La lingua e il pensiero non possono essere astratti
Raffaella Molena
18 Giugno 2024
L’astrattismo come postura del pensiero in economia e l’uso di parole ritenute neutre, come genere, hanno come immediato esito la negazione del pensiero derivato dall’esperienza e quindi legato ai corpi incarnati. Gli scritti di Ina Praetorius sono in tal senso illuminanti, e vale la pena riandarvi per farsi ispirare da un pensiero che funziona da antidoto al veleno astratto. Così come non è più possibile parlare di femminicidio come violenza di genere, anche qui astrattamente riferito a dei corpi generici: no, la violenza è molto materiale ed è rivolta contro le donne, in quanto tali.
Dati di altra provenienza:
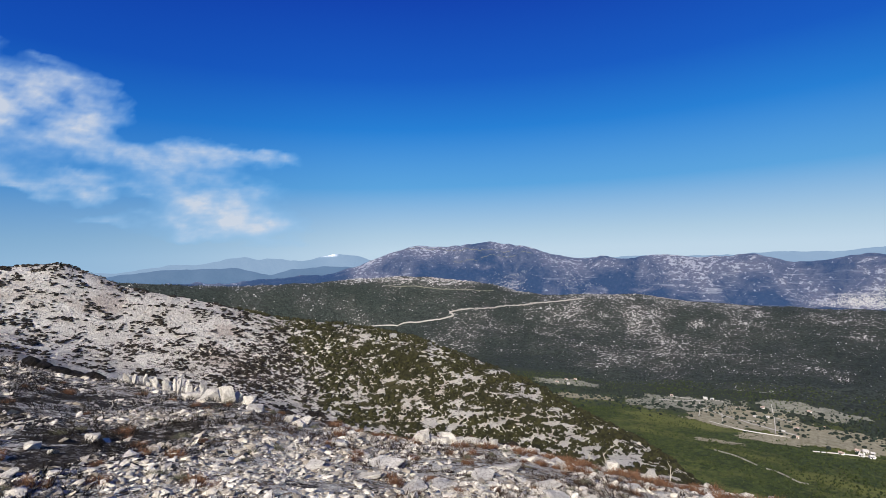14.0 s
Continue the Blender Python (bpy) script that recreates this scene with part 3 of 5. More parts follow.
def spire(rng, sides=4, width=0.62):
    """A small rough conifer, one unit tall."""
    v = []
    for z, w in ((0.02, 0.7), (0.34, 1.0)):
        for i in range(sides):
            a = 6.2832 * (i + rng.uniform(-0.25, 0.25)) / sides
            q = 0.5 * width * w * rng.uniform(0.7, 1.2)
            v.append((q * math.cos(a), q * math.sin(a), z + rng.uniform(-0.06, 0.06)))
    v.append((rng.uniform(-0.05, 0.05), 0, 1.0))
    f = []
    for i in range(sides):
        a, b = i, (i + 1) % sides
        f += [(a, b, b + sides), (a, b + sides, a + sides), (a + sides, b + sides, 2 * sides)]
    return np.array(v), np.array(f)


def spread(templates, at, size, rng, tall=None, tilt=0.0):
    """Many turned and scaled copies of small shapes, joined into one set of triangles."""
    vs, fs, n = [], [], 0
    kind = rng.integers(0, len(templates), len(at))
    yaw = rng.uniform(0, 2 * math.pi, len(at))
    tall = np.ones(len(at)) if tall is None else tall
    for k, (v, f) in enumerate(templates):
        i = np.flatnonzero(kind == k)
        if not len(i):
            continue
        c, s = np.cos(yaw[i])[:, None], np.sin(yaw[i])[:, None]
        sz = size[i][:, None]
        z = v[None, :, 2] * sz * tall[i][:, None]
        x, y = v[None, :, 0] * sz, v[None, :, 1] * sz
        if tilt:
            lean = rng.normal(0, tilt, (len(i), 1))
            x, z = x * np.cos(lean) - z * np.sin(lean), x * np.sin(lean) + z * np.cos(lean)
        p = np.stack([x * c - y * s, x * s + y * c, z], -1) + at[i][:, None]
        vs.append(p.reshape(-1, 3))
        fs.append((f[None] + (np.arange(len(i)) * len(v))[:, None, None]).reshape(-1, 3) + n)
        n += len(i) * len(v)
    return np.concatenate(vs), np.concatenate(fs)


def stuff(name, label, category, templates, at, size, material, rng, tall=None, tilt=0.0, smooth=False):
    v, f = spread(templates, at, size, rng, tall, tilt)
    return tagged(new(name, mesh_from(name, v, f, material, smooth)), label, category, kind="stuff")


def foliage_mat(name, dark, light, size=0.5, deep=0.5, thin=0.0):
    k = Mat(name, 0.85)
    c = k.mix(k.island(), dark, light)
    c = k.mix(k.math("MULTIPLY", k.noise(size, 4, 0.7), deep), c, tuple(v * 0.45 for v in dark))
    if thin:
        k.thin(c, thin)
    else:
        k.bump(k.noise(size * 0.4, 4, 0.7), 1.0, size * 0.4)
    return k.done(c)


def wood_mat(name, dark, light):
    k = Mat(name, 0.85)
    c = k.mix(k.noise(0.05, 5, 0.7, k.scaled(1, 1, 0.2)), dark, light)
    k.bump(k.noise(0.02, 4, 0.7), 0.6, 0.01)
    return k.done(c)


def plain_mat(name, a, b, size, rough=0.9):
    k = Mat(name, rough)
    return k.done(k.mix(k.noise(size, 5, 0.65), a, b))


M_HEATH = foliage_mat("heath", (0.022, 0.018, 0.013), (0.055, 0.044, 0.030), 0.6)
# shrub colour with the shade of flank and gully already in it
M_SHADE_TONED = foliage_mat("shade_toned_shrub", (0.007, 0.0055, 0.0045), (0.017, 0.0135, 0.010), 0.6)
M_SCRUB = foliage_mat("juniper", (0.025, 0.026, 0.010), (0.088, 0.084, 0.028), 0.6)
M_FOREST = foliage_mat("valley_trees", (0.042, 0.066, 0.018), (0.104, 0.132, 0.036), 3)
M_WOODS = foliage_mat("ridge_trees", (0.018, 0.030, 0.023), (0.062, 0.084, 0.062), 3)
M_OLD = foliage_mat("old_pine_trees", (0.026, 0.043, 0.018), (0.066, 0.090, 0.034), 3)
M_FIR = foliage_mat("fir_needles", (0.020, 0.030, 0.020), (0.065, 0.082, 0.050), 0.2, 0.35)
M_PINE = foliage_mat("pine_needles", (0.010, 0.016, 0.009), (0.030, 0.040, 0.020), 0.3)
M_BARK = wood_mat("bark", (0.035, 0.028, 0.022), (0.10, 0.085, 0.07))
M_BLEACHED = wood_mat("bleached_wood", (0.33, 0.30, 0.25), (0.62, 0.58, 0.50))
M_CHARRED = wood_mat("charred_wood", (0.012, 0.011, 0.010), (0.05, 0.045, 0.04))
M_STRAW = foliage_mat("dry_grass", (0.080, 0.043, 0.020), (0.33, 0.19, 0.092), 0.15, 0.25, 0.25)
M_MOSS = foliage_mat("brown_moss", (0.075, 0.055, 0.024), (0.22, 0.165, 0.07), 0.2, 0.3)
M_RUSSET = foliage_mat("dead_heather", (0.135, 0.068, 0.036), (0.32, 0.18, 0.105), 0.15, 0.2, 0.45)
M_SAGE = foliage_mat("grey_cushion", (0.10, 0.10, 0.065), (0.22, 0.21, 0.14), 0.12, 0.2, 0.4)

rng = np.random.default_rng(7)


def lip_at(az):
    return np.interp(az, AZ, lip_r)


def hill_at(az):
    return np.interp(az, AZ, hill_r)


def log_between(n, lo, hi):
    return np.exp(rng.uniform(np.log(lo), np.log(hi), n))


# ------------------------------------------------------------------ ridge, valley and far villages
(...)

Per le narrazioni fatte dalla stampa sulle guerre che altre e altri vivono, essere sul campo non è, secondo me, condizione sufficiente per contribuire a scompaginare le carte in tavola per una possibile ripresa di una negoziazione non rinviabile. Occorre anche evitare un linguaggio di totale contrapposizione: di qua solo i buoni, di là solo i cattivi, riportando un pensiero dicotomico perché sposa solo una ragione contro l’altra (e questo ben prima dell’ottobre ’23).
Ciò che resta fuori dall’orizzonte del giornalismo prevalente è il racconto delle esperienze (tante) del dissenso, della diserzione dalla guerra, le esperienze (di nuovo, non di concetti astratti) di cooperazione, di faticoso dialogo intessuto da entrambe le parti in causa. E questa omissione, insieme alle mancate parole, è politica. Come diceva Cecilia Alagna nel suo intervento, prevale la dittatura del pensiero sintetico, incapace di riunire nel breve un’intenzionalità verso la comprensione e il riconoscimento dell’altro, in totale assenza di mediazione (educati come siamo dalla lingua dei social, lingua priva di pensiero in atto).
Anche in Italia esistono associazioni, gruppi eccetera che tentano di far coesistere, di far incontrare soggettività altrimenti distanti e contrapposte, ma anche qui prevale il pensiero dicotomico, di totale e acritica contrapposizione, figlia anche di una colpevole ignoranza della storia.
Se la guerra, come penso che sia, è nella sua essenza una modalità relazionale, manca ancora una efficace mediazione in grado di far risaltare la complessità da un lato, e la volontà di uscire dallo scontro totale dall’altro lato.